Decoupled DiLoCo: Resilient Distributed Training Across Data Centers with Low Bandwidth

Google DeepMind published a paper on Decoupled DiLoCo (Distributed Low-Communication), a distributed training architecture that decouples compute into separate "learner units" that communicate asynchronously. This allows training large models across geographically distributed data centers with much lower bandwidth requirements than traditional synchronized approaches.

Key Details

• Builds on two prior advances: Pathways (asynchronous data flow system) and DiLoCo (reduced bandwidth between data centers).
• Training is split across decoupled learner units — independent compute islands. A chip failure in one unit doesn't interrupt the others.

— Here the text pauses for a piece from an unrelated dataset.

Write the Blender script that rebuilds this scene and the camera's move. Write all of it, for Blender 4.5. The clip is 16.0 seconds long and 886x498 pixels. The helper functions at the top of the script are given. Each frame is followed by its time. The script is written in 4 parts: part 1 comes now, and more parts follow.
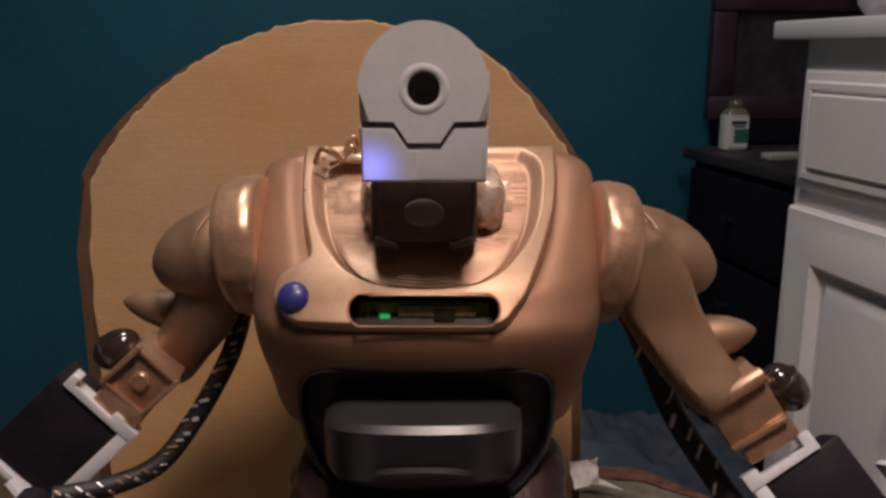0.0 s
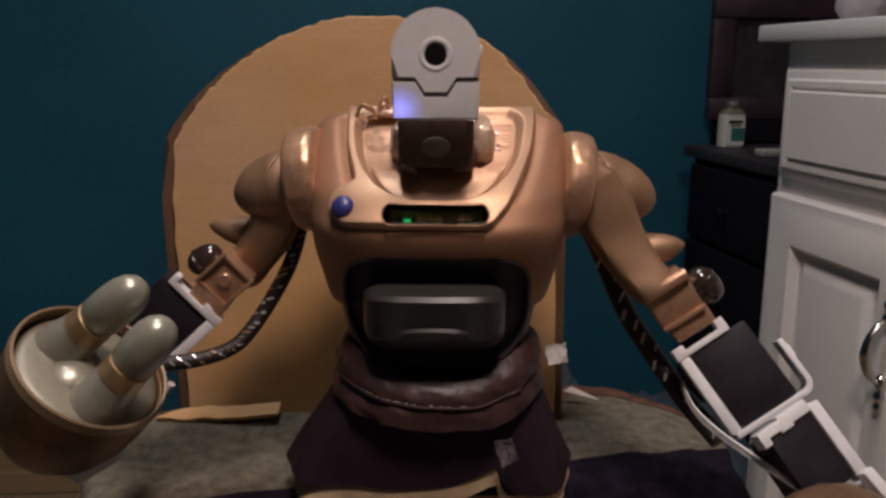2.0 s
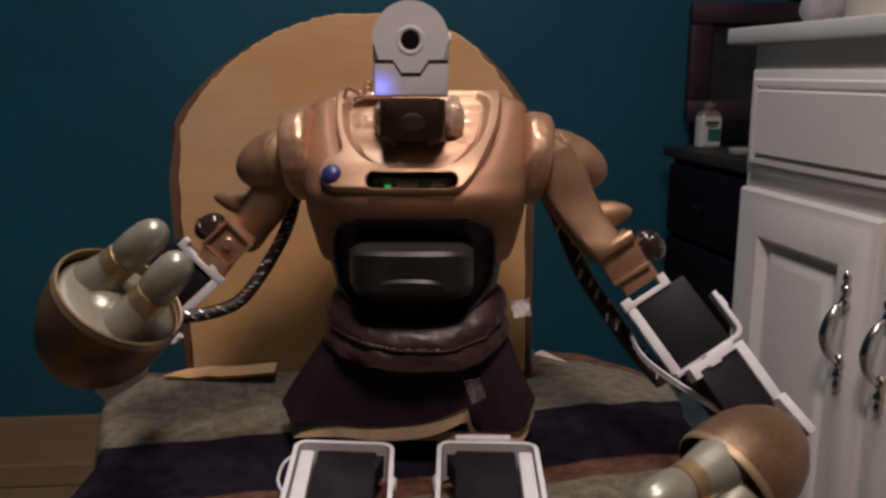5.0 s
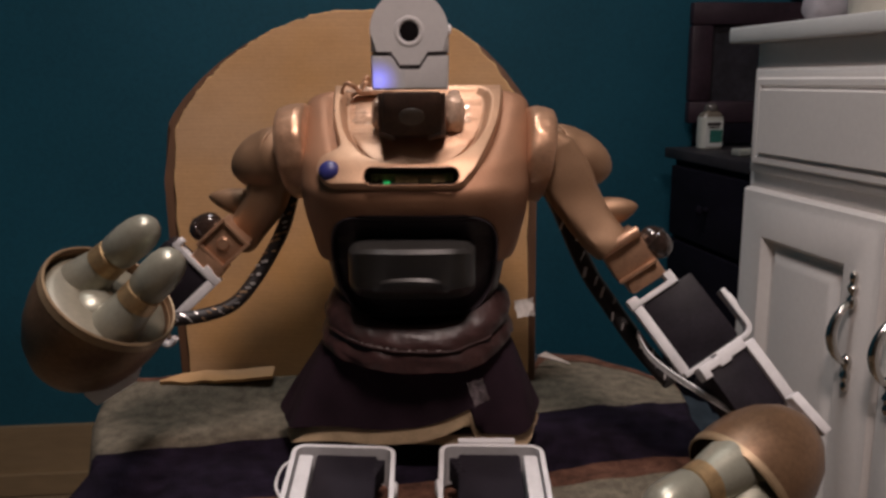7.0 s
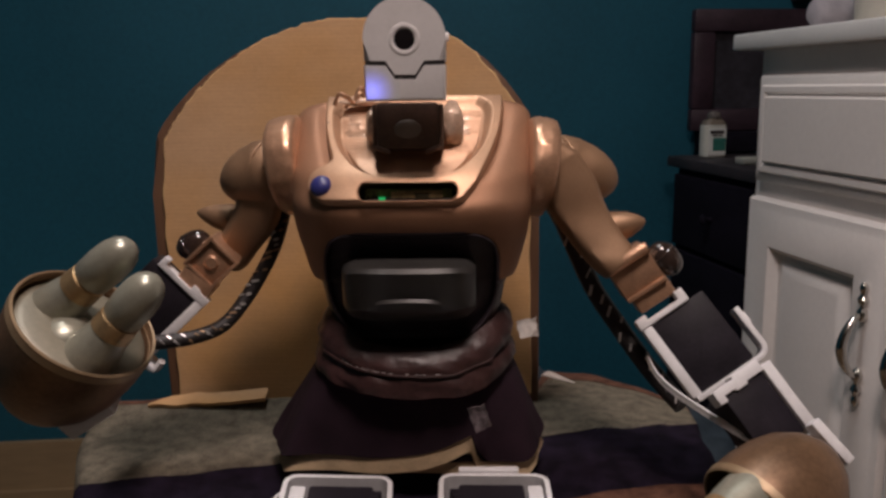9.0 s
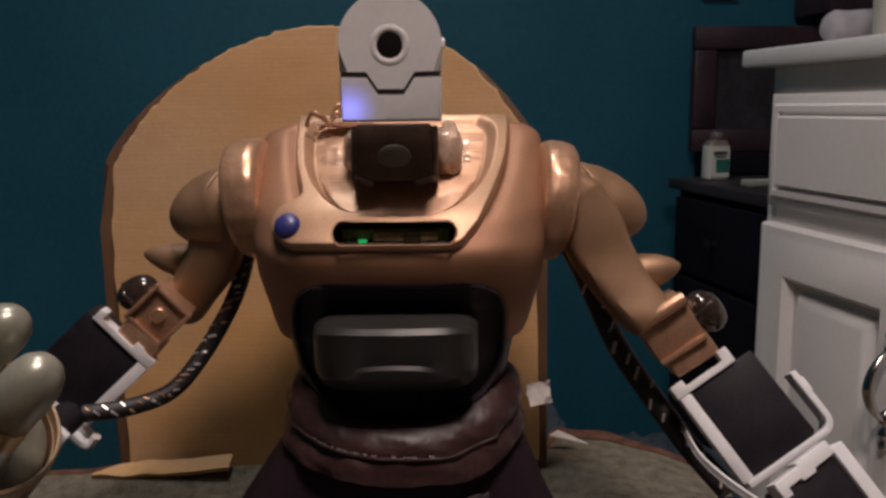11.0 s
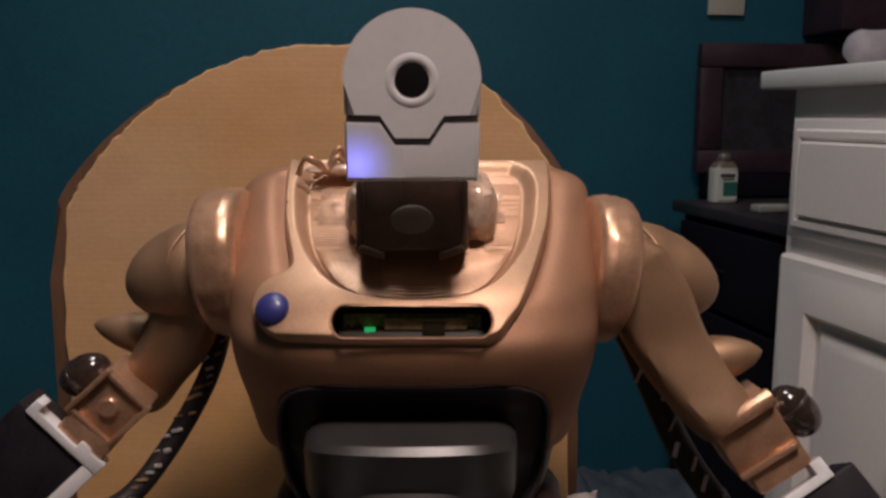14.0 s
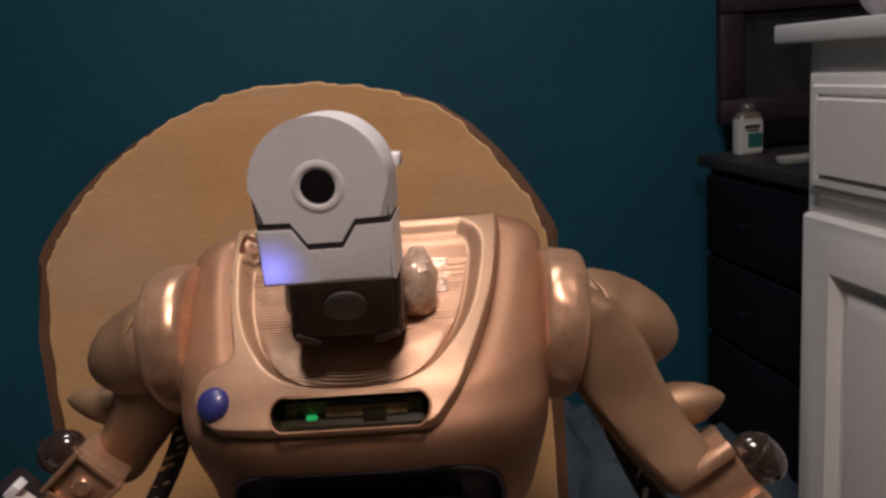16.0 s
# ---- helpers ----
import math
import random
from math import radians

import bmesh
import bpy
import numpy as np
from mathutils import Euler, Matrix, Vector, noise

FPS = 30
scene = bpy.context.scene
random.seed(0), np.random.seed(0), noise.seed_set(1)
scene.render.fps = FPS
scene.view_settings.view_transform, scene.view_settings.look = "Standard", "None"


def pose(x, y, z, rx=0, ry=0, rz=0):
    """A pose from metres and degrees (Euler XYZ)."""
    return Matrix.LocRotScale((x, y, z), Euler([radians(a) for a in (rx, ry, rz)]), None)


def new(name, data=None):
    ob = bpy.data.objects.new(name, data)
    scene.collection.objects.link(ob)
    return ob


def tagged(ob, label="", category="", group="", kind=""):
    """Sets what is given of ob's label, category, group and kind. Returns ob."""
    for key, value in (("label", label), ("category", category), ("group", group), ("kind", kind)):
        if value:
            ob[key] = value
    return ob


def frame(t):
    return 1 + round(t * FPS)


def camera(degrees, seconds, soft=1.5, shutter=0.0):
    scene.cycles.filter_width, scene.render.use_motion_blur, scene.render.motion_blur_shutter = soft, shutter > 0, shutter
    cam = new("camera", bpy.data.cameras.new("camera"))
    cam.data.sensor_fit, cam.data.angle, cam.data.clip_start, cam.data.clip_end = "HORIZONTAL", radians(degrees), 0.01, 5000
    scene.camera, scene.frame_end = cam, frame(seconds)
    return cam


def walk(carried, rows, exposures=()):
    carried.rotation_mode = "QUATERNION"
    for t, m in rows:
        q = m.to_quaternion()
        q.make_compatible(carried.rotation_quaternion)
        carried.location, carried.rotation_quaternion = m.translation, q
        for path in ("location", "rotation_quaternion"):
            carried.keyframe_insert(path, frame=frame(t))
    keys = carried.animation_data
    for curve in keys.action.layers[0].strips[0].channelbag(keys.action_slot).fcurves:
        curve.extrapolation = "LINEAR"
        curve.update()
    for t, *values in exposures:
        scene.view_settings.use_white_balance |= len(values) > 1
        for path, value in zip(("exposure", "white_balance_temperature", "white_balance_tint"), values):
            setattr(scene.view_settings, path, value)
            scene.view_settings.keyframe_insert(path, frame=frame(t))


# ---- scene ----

The system is self-healing: after losing an entire learner unit to hardware failure, training continues and the unit is seamlessly reintegrated once it recovers.
• Validated with chaos engineering — injected artificial hardware failures during training runs. Decoupled DiLoCo maintained high "goodput" (useful training time) while conventional methods nosedived under failure.
• Trained a 12 billion parameter model across four separate U.S. regions using 2-5 Gbps wide-area networking — achievable with existing internet connectivity between datacenters.
• Achieved the same benchmarked ML performance (tested with Gemma 4 models) as conventional training approaches.
• Reported more than 20× faster than conventional synchronization methods because communication is overlapped with computation, avoiding blocking bottlenecks.

Architecture Overview

The system incorporates communication into longer computation periods instead of requiring synchronous all-reduce across all chips. This avoids "blocking" where one part of the system must wait for another. The result is resilient training that can tap unused compute anywhere, turning stranded resources into useful capacity.

Who It's For

Teams training large language models or other frontier models across multiple data centers who need fault tolerance without sacrificing performance or requiring custom network infrastructure.